Exercise goal
Omit all pictures. Copy the rest of the material exactly.

------------------------------

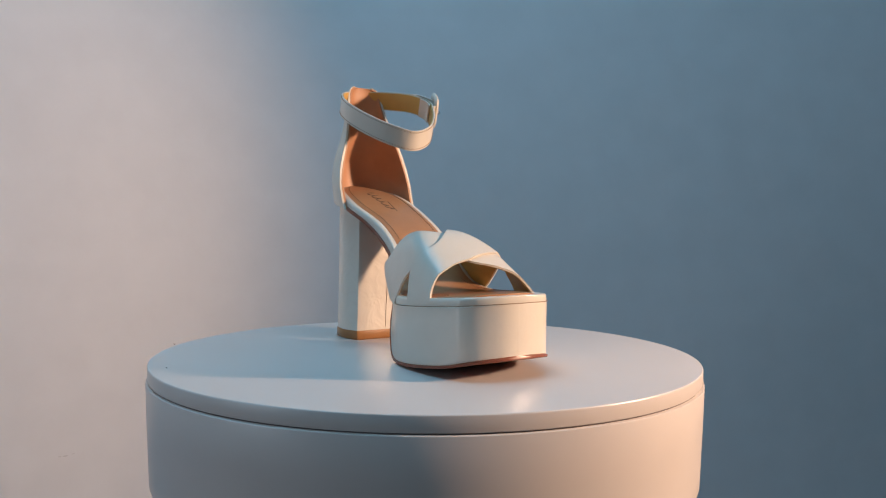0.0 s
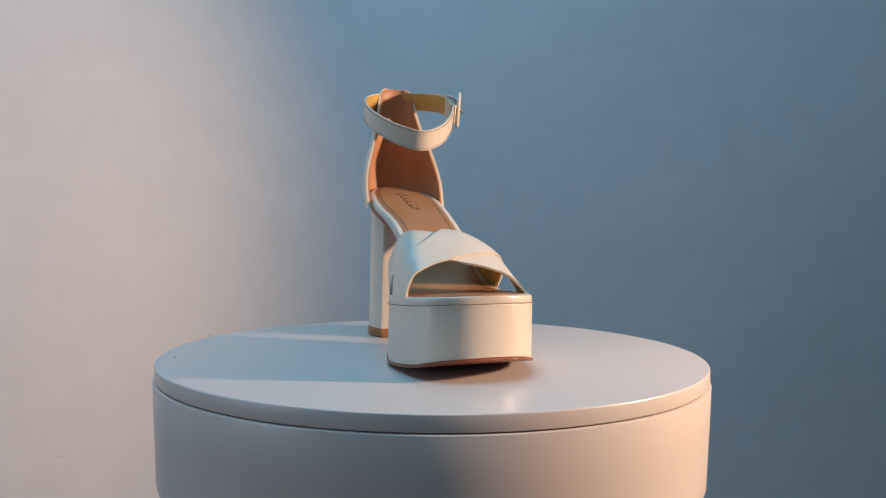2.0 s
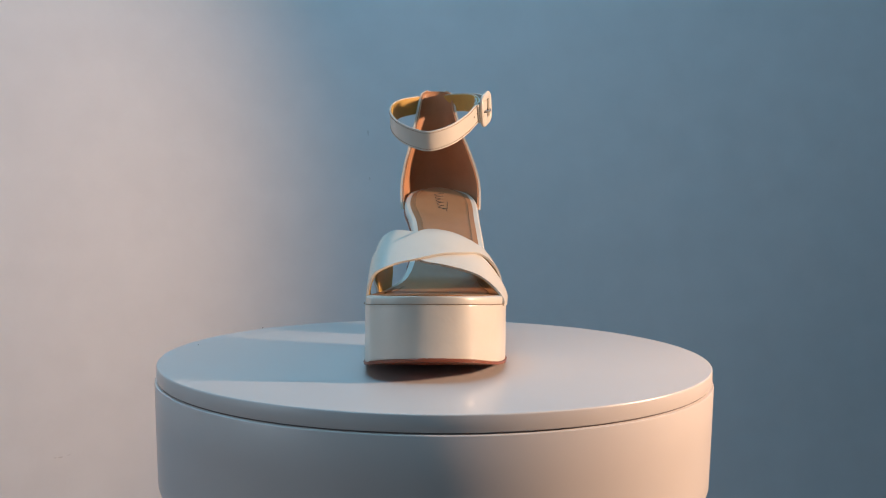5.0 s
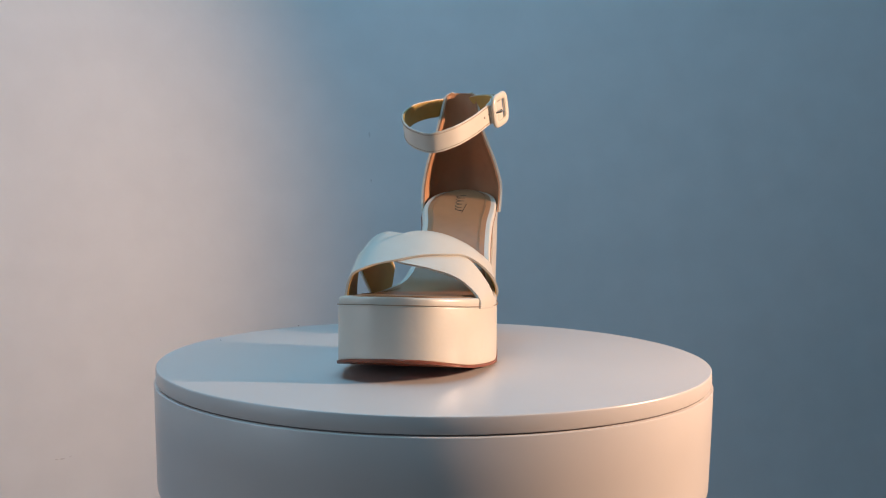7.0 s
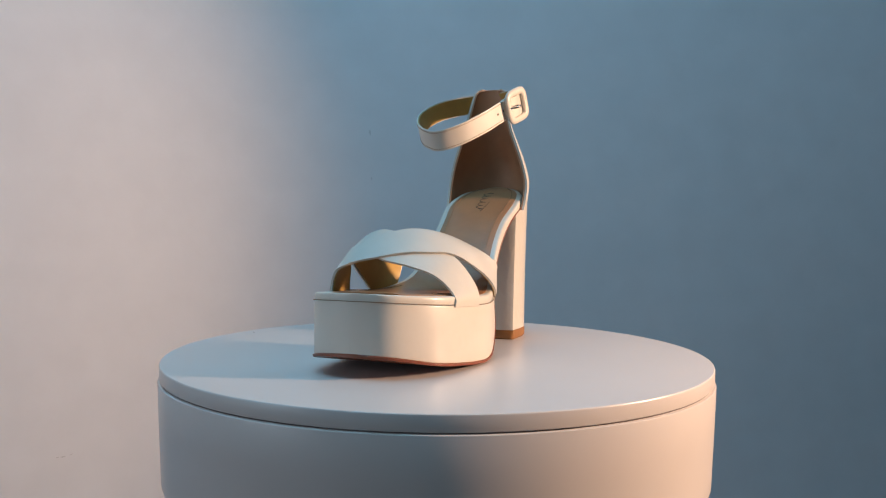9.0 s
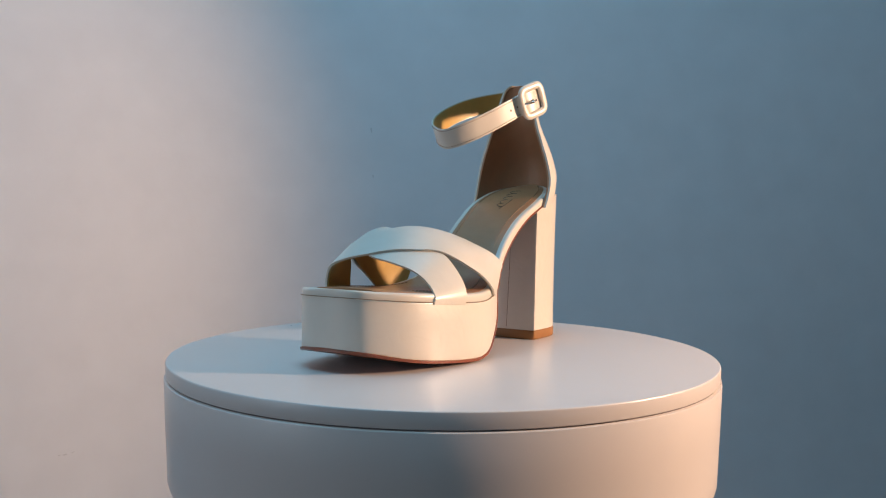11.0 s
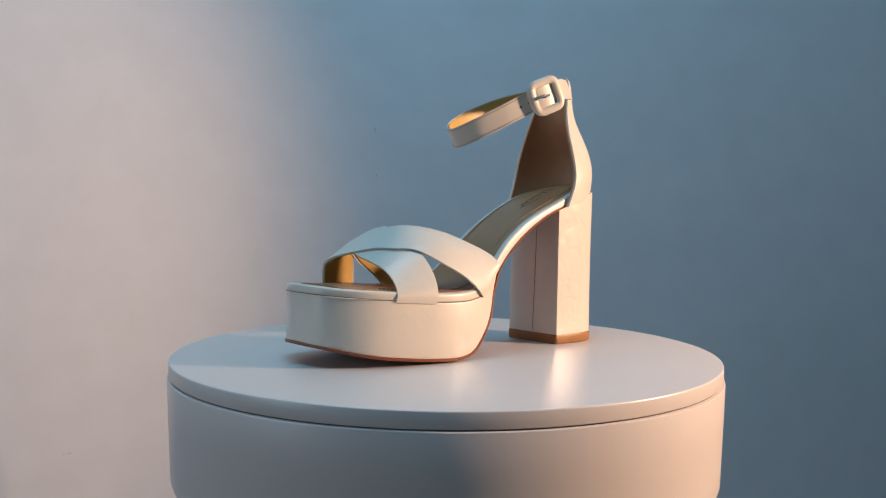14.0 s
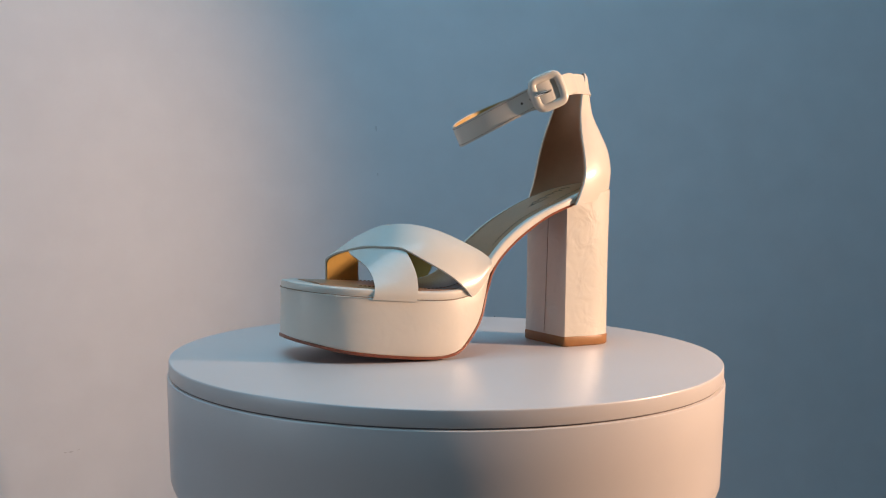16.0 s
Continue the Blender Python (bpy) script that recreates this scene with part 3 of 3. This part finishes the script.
mesh_object("pin", *tube(pin, 0.0009, 8), M_METAL, buckle, "shiny metal buckle pin")
# loose strap end drawn through the buckle, and the keeper tab on the inside


def strip_along(first, count, lift, half, rows_n=5):
    rows = []
    for k in range(count):
        i = (first + k) % len(loop)
        t, w, o = strap_frame(i)
        o = o if o @ ups[i] > 0 else -o
        f = k / (count - 1)
        rows.append([loop[i] + o * lift(f) + w * half(f) * q for q in np.linspace(-1, 1, rows_n)])
    return rows


i0 = near_index((-0.047, 0.0325, 0.1772))
end_rows = strip_along(i0, 22, lambda f: 0.0012 + 0.0050 * math.sin(math.pi * min(1, f * 1.15)) ** 0.7, lambda f: STRAP_W / 2 * (0.98 if f < 0.82 else max(0.3, math.cos((f - 0.82) / 0.18 * 1.25))))
mesh_object("strap_end", *sheet(end_rows, -0.0007, 0.0007), M_WHITE, ankle, "loose rounded end of the strap", sharp=60)
c, t, w, o = strap_axes((-0.0555, 0.0362, 0.1818))
mesh_object("punched_hole", *disc(c + o * 0.0069, t, w, o, 0.0008, 0.0001), M_INK, ankle)
keep = strip_along(near_index((-0.050, 0.034, 0.179)), 9, lambda f: -0.0018, lambda f: STRAP_W / 2 * 0.96)
mesh_object("keeper_tab", *sheet(keep, -0.0006, 0.0006), M_WHITE, ankle, "white leather tab inside the strap", sharp=60)


def motions():
    """The lid turns slowly, and the sandal rides on it."""
    turn = [
        (0, 22.85),
        (0.5, 19.68),
        (1, 16.38),
        (1.5, 13.01),
        (2, 9.70),
        (2.5, 6.45),
        (3, 3.20),
        (3.5, -0.00),
        (4, -3.03),
        (6.5, -16.78),
        (7, -19.70),
        (7.5, -22.83),
        (8, -26.11),
        (8.5, -29.36),
        (9, -32.30),
        (11.5, -47.14),
        (12, -50.18),
        (12.5, -53.17),
        (13, -56.14),
        (13.5, -59.12),
        (14, -62.12),
        (14.5, -65.15),
        (15, -68.14),
        (15.5, -71.08),
        (16, -73.88),
    ]
    walk(lid, [(t, pose(0, 0, 0, 0, 0, a)) for t, a in turn])
    walk(shoe, [(t, pose(0, 0, 0.0001, 0, 0, a - 78.0)) for t, a in turn])


motions()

------------------------------

Finished exercise
0.0 s
2.0 s
5.0 s
7.0 s
9.0 s
11.0 s
14.0 s
16.0 s
Continue the Blender Python (bpy) script that recreates this scene with part 3 of 3. This part finishes the script.
mesh_object("pin", *tube(pin, 0.0009, 8), M_METAL, buckle, "shiny metal buckle pin")
# loose strap end drawn through the buckle, and the keeper tab on the inside


def strip_along(first, count, lift, half, rows_n=5):
    rows = []
    for k in range(count):
        i = (first + k) % len(loop)
        t, w, o = strap_frame(i)
        o = o if o @ ups[i] > 0 else -o
        f = k / (count - 1)
        rows.append([loop[i] + o * lift(f) + w * half(f) * q for q in np.linspace(-1, 1, rows_n)])
    return rows


i0 = near_index((-0.047, 0.0325, 0.1772))
end_rows = strip_along(i0, 22, lambda f: 0.0012 + 0.0050 * math.sin(math.pi * min(1, f * 1.15)) ** 0.7, lambda f: STRAP_W / 2 * (0.98 if f < 0.82 else max(0.3, math.cos((f - 0.82) / 0.18 * 1.25))))
mesh_object("strap_end", *sheet(end_rows, -0.0007, 0.0007), M_WHITE, ankle, "loose rounded end of the strap", sharp=60)
c, t, w, o = strap_axes((-0.0555, 0.0362, 0.1818))
mesh_object("punched_hole", *disc(c + o * 0.0069, t, w, o, 0.0008, 0.0001), M_INK, ankle)
keep = strip_along(near_index((-0.050, 0.034, 0.179)), 9, lambda f: -0.0018, lambda f: STRAP_W / 2 * 0.96)
mesh_object("keeper_tab", *sheet(keep, -0.0006, 0.0006), M_WHITE, ankle, "white leather tab inside the strap", sharp=60)


def motions():
    """The lid turns slowly, and the sandal rides on it."""
    turn = [
        (0, 22.85),
        (0.5, 19.68),
        (1, 16.38),
        (1.5, 13.01),
        (2, 9.70),
        (2.5, 6.45),
        (3, 3.20),
        (3.5, -0.00),
        (4, -3.03),
        (6.5, -16.78),
        (7, -19.70),
        (7.5, -22.83),
        (8, -26.11),
        (8.5, -29.36),
        (9, -32.30),
        (11.5, -47.14),
        (12, -50.18),
        (12.5, -53.17),
        (13, -56.14),
        (13.5, -59.12),
        (14, -62.12),
        (14.5, -65.15),
        (15, -68.14),
        (15.5, -71.08),
        (16, -73.88),
    ]
    walk(lid, [(t, pose(0, 0, 0, 0, 0, a)) for t, a in turn])
    walk(shoe, [(t, pose(0, 0, 0.0001, 0, 0, a - 78.0)) for t, a in turn])


motions()